◆ **EXERCISE**
Return a copy of each line that holds the string "part".

........

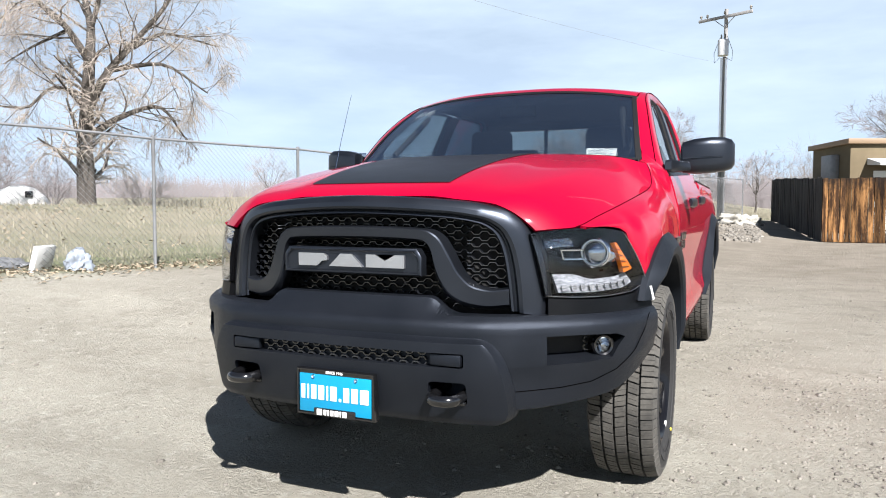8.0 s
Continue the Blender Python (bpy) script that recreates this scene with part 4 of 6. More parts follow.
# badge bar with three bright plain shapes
bm = bmesh.new()
rings = []
for y, inx, inz in ((-0.938, 0.0, 0.0), (-0.980, 0.0, 0.0), (-0.984, 0.004, 0.004), (-0.984, 0.010, 0.008), (-0.976, 0.014, 0.012)):
    hx, zt, zb = 0.283 - inx, 1.014 - inz, 0.920 + inz
    rings.append([(-hx, y, zb), (hx, y, zb), (hx, y, zt - 0.028), (hx - 0.018, y, zt), (-hx + 0.018, y, zt), (-hx, y, zt - 0.028)])
loft(bm, rings)
bar = part("badge_bar", solid(bm), M_TRIM, grille, "black badge bar")
zc, hh, yb = 0.968, 0.0255, -0.980
shapes = [
    [(-0.238, zc - hh), (-0.150, zc - hh), (-0.126, zc - hh * 0.2), (-0.104, zc - hh * 0.1), (-0.104, zc + hh * 0.6), (-0.120, zc + hh), (-0.238, zc + hh)],
    [(-0.094, zc - hh), (0.060, zc - hh), (0.008, zc + hh), (-0.042, zc + hh)],
    [(0.074, zc - hh), (0.240, zc - hh), (0.240, zc + hh), (0.200, zc + hh), (0.158, zc + hh * 0.1), (0.116, zc + hh), (0.074, zc + hh)],
]
for s in shapes:
    bm = bmesh.new()
    prism(bm, [(x * 0.915, yb - 0.008, zc + (z - zc) * 0.9) for x, z in s], (0, 0.016, 0))
    bmesh.ops.triangulate(bm, faces=[f for f in bm.faces if len(f.verts) > 4])
    part("badge_emblem", solid(bm), M_EMBLEM, bar, "bright silver emblem shape")
for z in (1.003,):
    bm = bmesh.new()
    tube(bm, [(-0.262, -0.986, z - 0.012), (-0.25, -0.986, z), (0.25, -0.986, z), (0.262, -0.986, z - 0.012)], 0.0018, 6)
    part("badge_edge", bm, M_GRAPHITE, bar)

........

◆ **RESPONSE TO THE EXERCISE**
Continue the Blender Python (bpy) script that recreates this scene with part 4 of 6. More parts follow.
bar = part("badge_bar", solid(bm), M_TRIM, grille, "black badge bar")
    part("badge_emblem", solid(bm), M_EMBLEM, bar, "bright silver emblem shape")
    part("badge_edge", bm, M_GRAPHITE, bar)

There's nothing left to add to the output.